The Prince William County Watershed Management Branch found that the proposed amendment to the comprehensive plan and rezoning would negatively impact the protection of environment resources. They stated that retaining the SRR long range land use “will achieve notably greater preservation of existing land features, less impervious area and greater protection of environmental resources.” Mitigation of this impact needs to be included in the proposal for the site.

Finally, the U.S. Environmental Protection Agency, EPA, mandated a contamination limit called the TMDL (total maximum daily load for nutrient contamination and sediment) to restore the Chesapeake Bay and its watershed.

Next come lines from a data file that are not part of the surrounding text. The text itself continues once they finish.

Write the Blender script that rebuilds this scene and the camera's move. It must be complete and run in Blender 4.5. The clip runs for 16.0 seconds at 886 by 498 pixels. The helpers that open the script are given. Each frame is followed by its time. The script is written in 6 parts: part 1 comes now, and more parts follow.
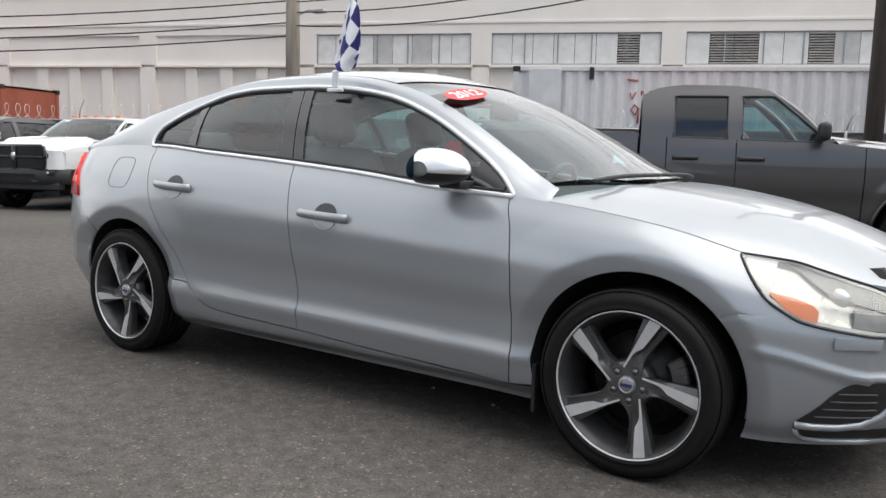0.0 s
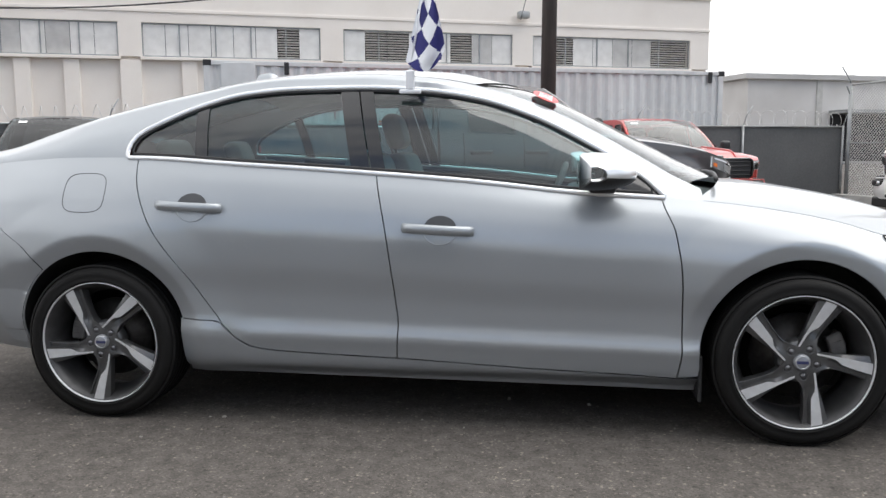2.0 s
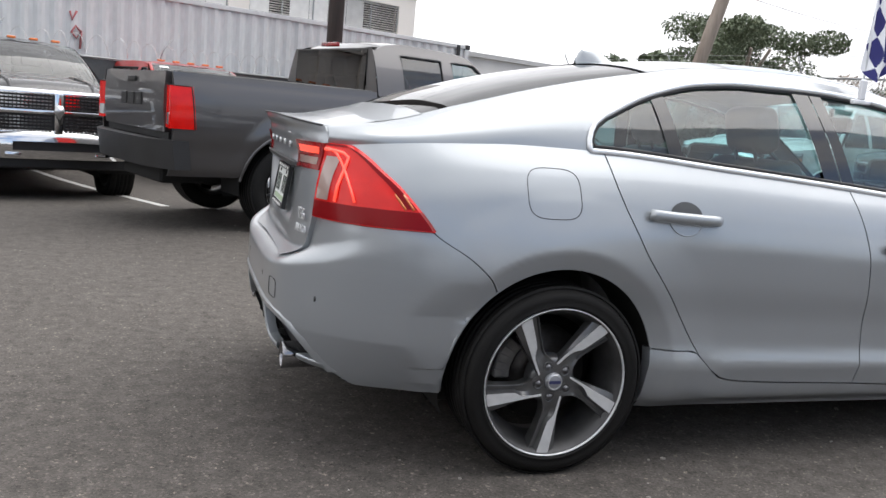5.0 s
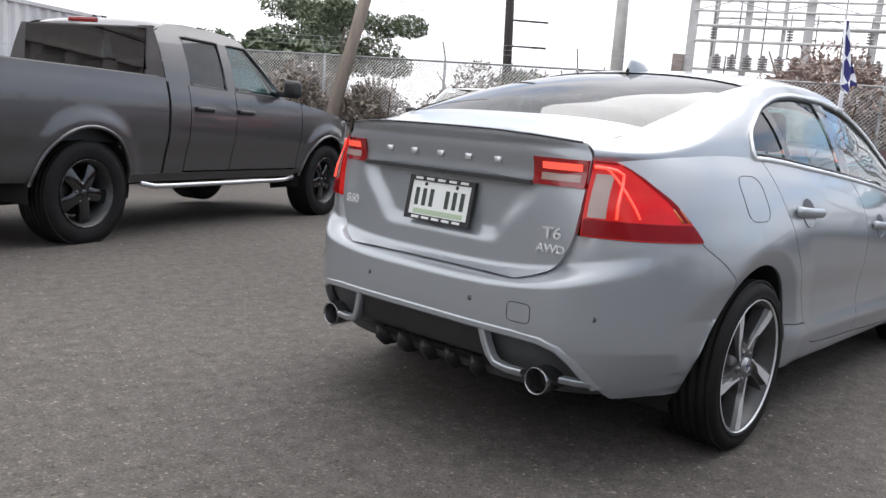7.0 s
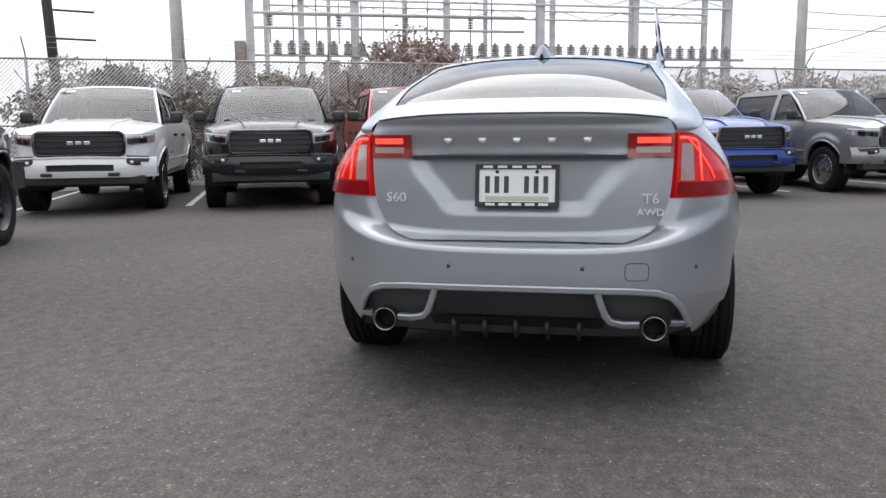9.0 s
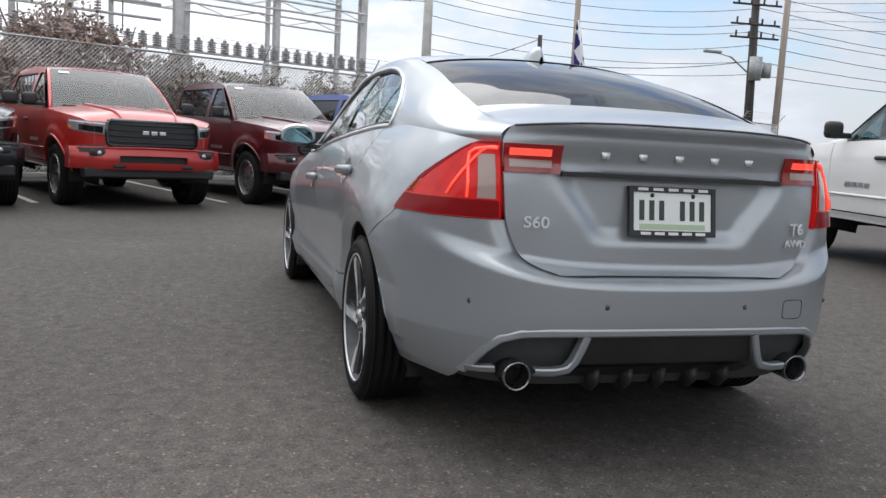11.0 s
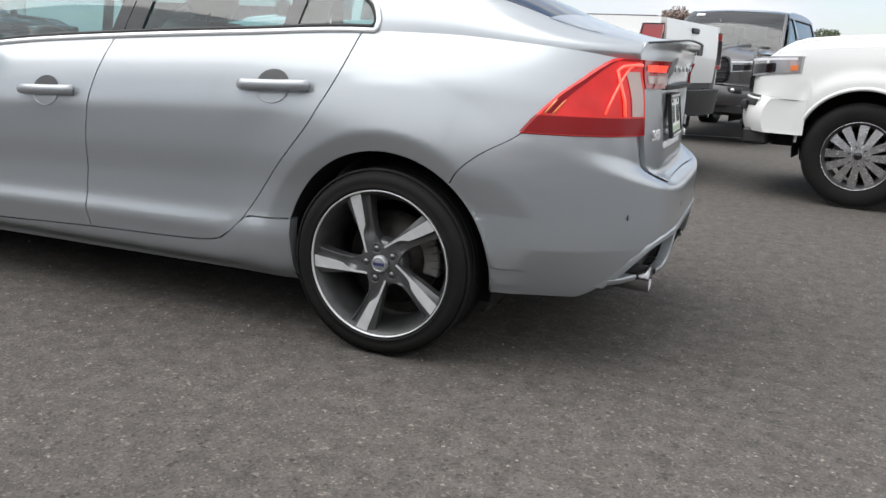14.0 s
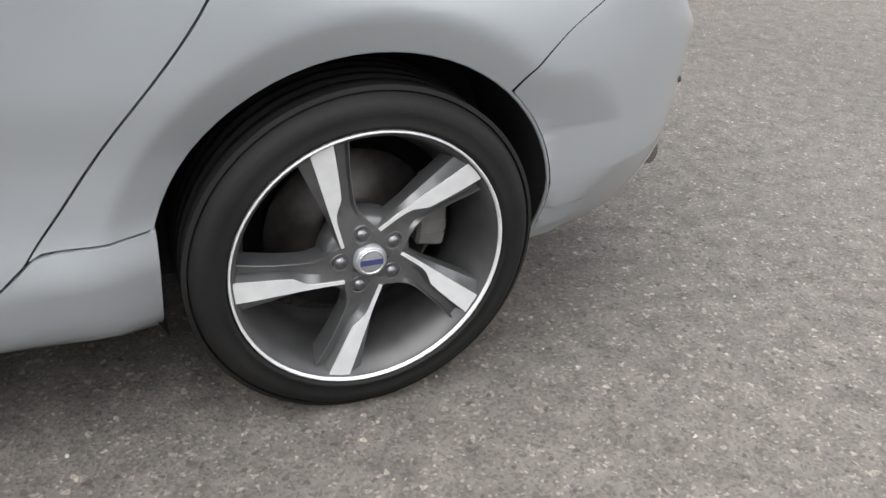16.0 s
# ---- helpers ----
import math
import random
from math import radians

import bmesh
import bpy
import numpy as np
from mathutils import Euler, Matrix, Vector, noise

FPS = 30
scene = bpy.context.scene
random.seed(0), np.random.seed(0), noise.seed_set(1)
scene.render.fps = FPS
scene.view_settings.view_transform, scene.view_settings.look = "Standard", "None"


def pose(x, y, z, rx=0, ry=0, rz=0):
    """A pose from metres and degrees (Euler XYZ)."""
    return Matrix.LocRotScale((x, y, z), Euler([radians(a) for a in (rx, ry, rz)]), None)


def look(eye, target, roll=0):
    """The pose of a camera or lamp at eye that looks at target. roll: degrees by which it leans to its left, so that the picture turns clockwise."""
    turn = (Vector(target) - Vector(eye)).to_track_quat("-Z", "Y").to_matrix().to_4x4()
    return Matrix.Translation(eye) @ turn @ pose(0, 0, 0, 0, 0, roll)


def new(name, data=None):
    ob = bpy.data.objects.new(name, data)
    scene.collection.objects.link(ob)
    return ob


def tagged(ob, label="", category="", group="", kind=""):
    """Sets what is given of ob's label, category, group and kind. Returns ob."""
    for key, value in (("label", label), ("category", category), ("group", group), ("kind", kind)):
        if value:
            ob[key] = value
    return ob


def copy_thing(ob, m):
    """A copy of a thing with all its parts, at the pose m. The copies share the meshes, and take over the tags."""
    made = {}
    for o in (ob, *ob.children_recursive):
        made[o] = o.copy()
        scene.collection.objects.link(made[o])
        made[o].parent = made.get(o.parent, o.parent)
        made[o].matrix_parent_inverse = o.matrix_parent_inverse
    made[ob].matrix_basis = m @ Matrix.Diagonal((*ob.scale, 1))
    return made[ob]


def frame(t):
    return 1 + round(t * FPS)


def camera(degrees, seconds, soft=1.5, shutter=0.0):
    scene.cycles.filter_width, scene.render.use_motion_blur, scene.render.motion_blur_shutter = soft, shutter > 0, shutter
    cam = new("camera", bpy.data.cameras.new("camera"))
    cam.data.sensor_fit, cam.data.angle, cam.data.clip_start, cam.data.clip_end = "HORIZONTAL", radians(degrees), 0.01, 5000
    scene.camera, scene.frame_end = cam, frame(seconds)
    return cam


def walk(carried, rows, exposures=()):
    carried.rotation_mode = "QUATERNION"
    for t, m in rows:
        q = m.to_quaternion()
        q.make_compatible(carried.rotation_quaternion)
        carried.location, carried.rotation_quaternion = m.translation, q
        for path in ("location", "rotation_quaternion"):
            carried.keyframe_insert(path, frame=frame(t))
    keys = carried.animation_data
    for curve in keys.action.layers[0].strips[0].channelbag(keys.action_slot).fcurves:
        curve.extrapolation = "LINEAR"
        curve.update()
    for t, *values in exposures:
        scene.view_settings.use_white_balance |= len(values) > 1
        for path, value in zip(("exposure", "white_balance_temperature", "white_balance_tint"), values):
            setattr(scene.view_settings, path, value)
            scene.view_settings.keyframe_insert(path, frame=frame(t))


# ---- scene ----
cam = camera(57.02, 16.0)
PATH = [
    (0, (2.382, -3.399, 1.078), (1.254, -1.764, 0.844), 1.33),
    (0.5, (1.944, -3.633, 1.088), (1.018, -1.877, 0.838), 0.30),
    (1, (1.461, -3.909, 1.094), (0.815, -2.031, 0.858), -1.25),
    (1.5, (1.000, -3.895, 1.095), (0.559, -1.962, 0.841), -0.28),
    (2, (0.473, -3.960, 1.105), (0.203, -1.993, 0.866), -0.24),
    (2.5, (-0.106, -3.912, 1.126), (-0.231, -1.931, 0.886), -0.43),
    (3, (-0.547, -3.930, 1.154), (-0.592, -1.944, 0.922), 0.74),
    (3.5, (-1.141, -3.779, 1.154), (-0.992, -1.799, 0.914), 2.14),
    (4, (-1.657, -3.583, 1.136), (-1.329, -1.626, 0.881), 2.97),
    (4.5, (-2.175, -3.347, 1.142), (-1.650, -1.437, 0.865), 3.35),
    (5, (-2.605, -3.185, 1.151), (-1.969, -1.316, 0.832), 5.01),
    (5.2, (-2.781, -3.079, 1.121), (-2.101, -1.228, 0.791), 6.07),
    (7.3, (-4.564, -1.796, 1.102), (-2.993, -0.598, 0.798), 3.58),
    (7.5, (-4.691, -1.671, 1.113), (-3.062, -0.554, 0.800), 2.88),
    (8, (-4.967, -1.207, 1.090), (-3.188, -0.342, 0.798), 1.38),
    (8.5, (-5.240, -0.769, 1.058), (-3.350, -0.176, 0.779), 1.00),
    (9, (-5.274, -0.315, 1.042), (-3.330, 0.065, 0.760), -0.42),
    (9.5, (-5.298, 0.190, 1.022), (-3.319, 0.310, 0.762), -0.92),
    (9.7, (-5.227, 0.356, 1.021), (-3.245, 0.364, 0.752), -0.68),
    (11.8, (-4.216, 2.223, 1.019), (-2.436, 1.343, 0.779), 3.67),
    (12, (-4.155, 2.422, 1.012), (-2.424, 1.452, 0.763), 3.27),
    (12.5, (-3.834, 2.794, 1.005), (-2.294, 1.553, 0.706), 2.95),
    (13, (-3.434, 3.086, 1.022), (-2.138, 1.600, 0.689), 2.85),
    (13.5, (-3.009, 3.231, 1.029), (-1.986, 1.557, 0.637), 2.47),
    (14, (-2.537, 3.260, 1.029), (-1.839, 1.446, 0.558), 3.24),
    (14.5, (-1.929, 3.132, 1.022), (-1.712, 1.227, 0.451), 4.70),
    (15, (-1.609, 2.751, 0.993), (-1.760, 0.881, 0.301), 4.16),
    (15.5, (-1.303, 2.374, 1.052), (-1.734, 0.619, 0.196), 4.49),
    (16, (-0.953, 2.026, 1.074), (-1.720, 0.473, 0.074), 5.35),
]
walk(cam, [(t, look(eye, target, roll)) for t, eye, target, roll in PATH], ((0, 0.90, 6450, 10), (1, 1.02, 6450, 10), (5, 1.07, 6400, 11), (8, 1.0, 6250, 12), (9.5, 0.82, 6200, 12), (12, 0.64, 6200, 8), (13, 0.88, 6250, 8), (14, 1.02, 6350, 9), (15, 1.55, 6400, 9), (16, 1.9, 6400, 9)))

import functools

# ---- light ----
W = bpy.data.worlds.new("sky")
scene.world = W
W.use_nodes = True
wn, wl = W.node_tree.nodes, W.node_tree.links
wn.clear()
sky = wn.new("ShaderNodeTexSky")
sky.sky_type, sky.sun_disc = "NISHITA", False
sky.sun_elevation, sky.sun_rotation = radians(64), radians(78)
coord = wn.new("ShaderNodeTexCoord")
cloud = wn.new("ShaderNodeTexNoise")
cloud.inputs["Scale"].default_value, cloud.inputs["Detail"].default_value, cloud.inputs["Roughness"].default_value = 2.3, 7.0, 0.62
stretch = wn.new("ShaderNodeMapping")
stretch.inputs["Scale"].default_value = (1.0, 1.0, 2.6)
wl.new(coord.outputs["Generated"], stretch.inputs["Vector"])
wl.new(stretch.outputs["Vector"], cloud.inputs["Vector"])
# the cloud deck thins out towards the south-east
lie = wn.new("ShaderNodeVectorMath")
lie.operation = "DOT_PRODUCT"
lie.inputs[1].default_value = (0.35, -0.93, 0.0)
wl.new(coord.outputs["Generated"], lie.inputs[0])
thin = wn.new("ShaderNodeMath")
thin.operation, thin.inputs[1].default_value = "MULTIPLY", -0.145
wl.new(lie.outputs["Value"], thin.inputs[0])
both = wn.new("ShaderNodeMath")
both.operation = "ADD"
wl.new(cloud.outputs["Fac"], both.inputs[0])
wl.new(thin.outputs[0], both.inputs[1])
part_z = wn.new("ShaderNodeSeparateXYZ")
wl.new(coord.outputs["Generated"], part_z.inputs["Vector"])
haze = wn.new("ShaderNodeMapRange")
haze.inputs["From Min"].default_value, haze.inputs["From Max"].default_value = 0.22, 0.0
haze.inputs["To Min"].default_value, haze.inputs["To Max"].default_value = 0.0, 0.09
wl.new(part_z.outputs["Z"], haze.inputs["Value"])
more = wn.new("ShaderNodeMath")
more.operation = "ADD"
wl.new(both.outputs[0], more.inputs[0])
wl.new(haze.outputs["Result"], more.inputs[1])
both = more
cover = wn.new("ShaderNodeMapRange")
cover.inputs["From Min"].default_value, cover.inputs["From Max"].default_value = 0.28, 0.55
cover.inputs["To Min"].default_value, cover.inputs["To Max"].default_value = 0.0, 0.10
wl.new(part_z.outputs["Z"], cover.inputs["Value"])
high = wn.new("ShaderNodeMath")
high.operation = "ADD"
wl.new(both.outputs[0], high.inputs[0])
wl.new(cover.outputs["Result"], high.inputs[1])
both = high
edge = wn.new("ShaderNodeMapRange")
edge.inputs["From Min"].default_value, edge.inputs["From Max"].default_value = 0.33, 0.49
wl.new(both.outputs[0], edge.inputs["Value"])
blend = wn.new("ShaderNodeMixRGB")
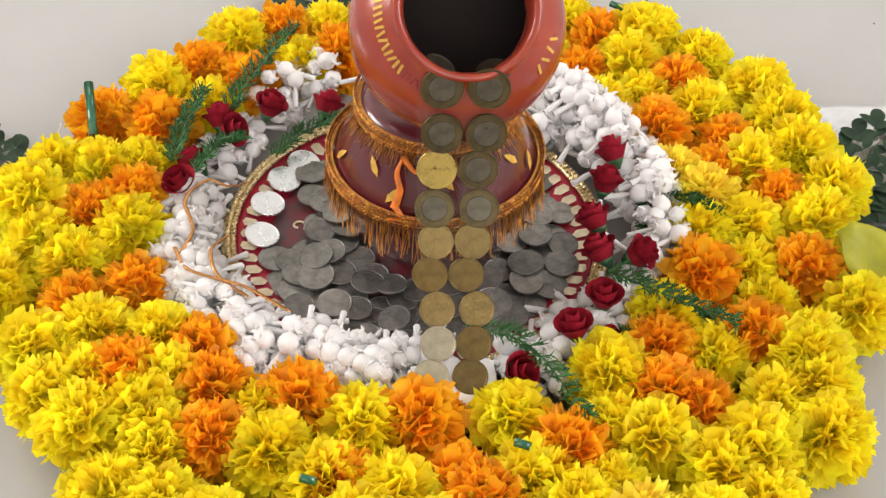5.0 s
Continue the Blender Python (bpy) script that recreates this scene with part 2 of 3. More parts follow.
# ---- floor tiles ----
tile_parent = bpy.data.objects["floor"]
SEAM_Y, PITCH, GAP = -0.063, 0.616, 0.0007
tile_mesh = {}
for row in range(-5, 4):
    ya, yb = SEAM_Y + row * PITCH, SEAM_Y + (row + 1) * PITCH
    for col in range(-4, 5):
        xa = -0.4177 + col * PITCH
        xb = xa + PITCH
        x0, x1, y0, y1 = max(xa + GAP, X0), min(xb - GAP, X1), max(ya + GAP, Y0), min(yb - GAP, Y1)
        if x1 - x0 < 0.05 or y1 - y0 < 0.05:
            continue
        key = (round(x1 - x0, 4), round(y1 - y0, 4))
        if key not in tile_mesh:
            v, f = box(key[0], key[1], 0.006, 0.0005)
            tile_mesh[key] = mesh_of("tile", v, f, TILE, False)
        ob = new("tile", tile_mesh[key])
        ob.parent = tile_parent
        ob.location = Vector(((x0 + x1) / 2, (y0 + y1) / 2, -0.003)) - tile_parent.location

# ---- round tray under the pots ----
TC = Vector((-0.020, 0.012, 0.0))


def tray():
    root = thing("decorative_tray", pose(TC.x, TC.y, 0) @ Matrix.Diagonal((0.84, 0.84, 0.9, 1)), "round crimson brocade tray with gold braided rim on the floor", "tray")
    part("tray_base", mesh_of("tray_base", *lathe([(0.0, 0.008), (0.128, 0.008), (0.134, 0.009), (0.137, 0.002), (0.0, 0.002)], 72), TRAYDARK), root, "dark brocade tray centre")
    part("rim_band", mesh_of("rim_band", *lathe([(0.1285, 0.0095), (0.150, 0.0150), (0.157, 0.0175), (0.157, 0.008), (0.1285, 0.004), (0.1285, 0.0095)], 96), TRAYRED), root, "crimson cloth rim band")
    edge = []
    for r, z, w in ((0.1590, 0.0190, 0.0026), (0.1640, 0.0188, 0.0028), (0.1675, 0.0140, 0.0030)):
        prof = [(r + w * math.cos(a), z + w * math.sin(a)) for a in [k * math.pi / 4 for k in range(9)]]
        edge.append(lathe(prof, 120))
    for k in range(190):
        a = 2 * math.pi * k / 190
        for r, z in ((0.1590, 0.0212), (0.1640, 0.0210)):
            c = Vector((r * math.cos(a), r * math.sin(a), z))
            tip = Vector((-math.sin(a), math.cos(a), 0)) * 0.0022 + Vector((math.cos(a), math.sin(a), 0)) * 0.0012
            edge.append(tube([c - tip, c, c + tip], 0.0012, 5))
    part("braid_edge", mesh_of("braid_edge", *join(edge), TRAYRIM), root, "twisted gold braid edge")
    petal = mesh_of("petal_motif", [(-0.0086, 0, 0), (-0.004, -0.0052, 0.0006), (0.005, -0.0048, 0.0006), (0.0072, 0, 0), (0.005, 0.0048, 0.0006), (-0.004, 0.0052, 0.0006), (-0.001, 0, 0.0018)],
                    [(0, 1, 6), (1, 2, 6), (2, 3, 6), (3, 4, 6), (4, 5, 6), (5, 0, 6)], TRAYIVORY)
    for k in range(62):
        a = 2 * math.pi * k / 62
        part("petal_motif", petal, root, "", Matrix.Translation((0.1462 * math.cos(a), 0.1462 * math.sin(a), 0.0150)) @ Matrix.Rotation(a, 4, "Z") @ Matrix.Rotation(-0.25, 4, "Y"))
    swirl = random.Random(3)
    curl = [smooth_curve([(0.007 * math.cos(a) * (1 - a / 9), 0.007 * math.sin(a) * (1 - a / 9), 0) for a in [j * 0.9 for j in range(7)]], 4)]
    curl_mesh = mesh_of("scroll_motif", *tube(curl[0], 0.0011, 5), TRAYIVORY)
    for k in range(46):
        a, r = swirl.uniform(0, 6.28), swirl.uniform(0.055, 0.125)
        part("scroll_motif", curl_mesh, root, "", Matrix.Translation((r * math.cos(a), r * math.sin(a), 0.0088)) @ Matrix.Rotation(swirl.uniform(0, 6.28), 4, "Z"))
    return root


tray()


# ---- pots ----
AXIS = Vector((0.07, -0.68, 0.73)).normalized()
MOUTH = Vector((0.0066, -0.0428, 0.2515))
UP = (Vector((0, 0, 1)) - AXIS * AXIS.z).normalized()
BALL = MOUTH - AXIS * 0.0567
SEAT = Vector((-0.0075, 0.012, 0.0085))
WIDE, TALL = 0.945, 0.96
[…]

About half of the 39,490 square mile land area of Virginia is drained by the creeks, streams and rivers that comprise the Chesapeake Bay watershed, including all of Prince William County.

This TMDL limits discharge of nitrogen, phosphorus and sediment from waste water treatment plants, agricultural operations, urban and suburban runoff, wastewater facilities, septic systems, air pollution and other sources in the county. To achieve this goal Virginia developed a remediation plan acceptable to the EPA called a Watershed Implementation Plan (WIP). We have reached the halfway point in the program and the EPA will evaluate the plan, goals and require a revision to meet the mandated targets. At the last evaluation point Virginia (including Prince William County) was notified that “EPA will maintain enhanced oversight for Virginia urban/suburban stormwater and will continue to monitor Virginia’s progress in closing the nutrients and sediment gap in the 2016-2017 milestone period.”

The increased nitrogen, phosphorus and sediment that will result from the change in use of the Kline property needs to calculated and accounted for. The impact of the Kline property development on the TMDL needs to be mitigated in another way if the Comprehensive plan and zoning are amended.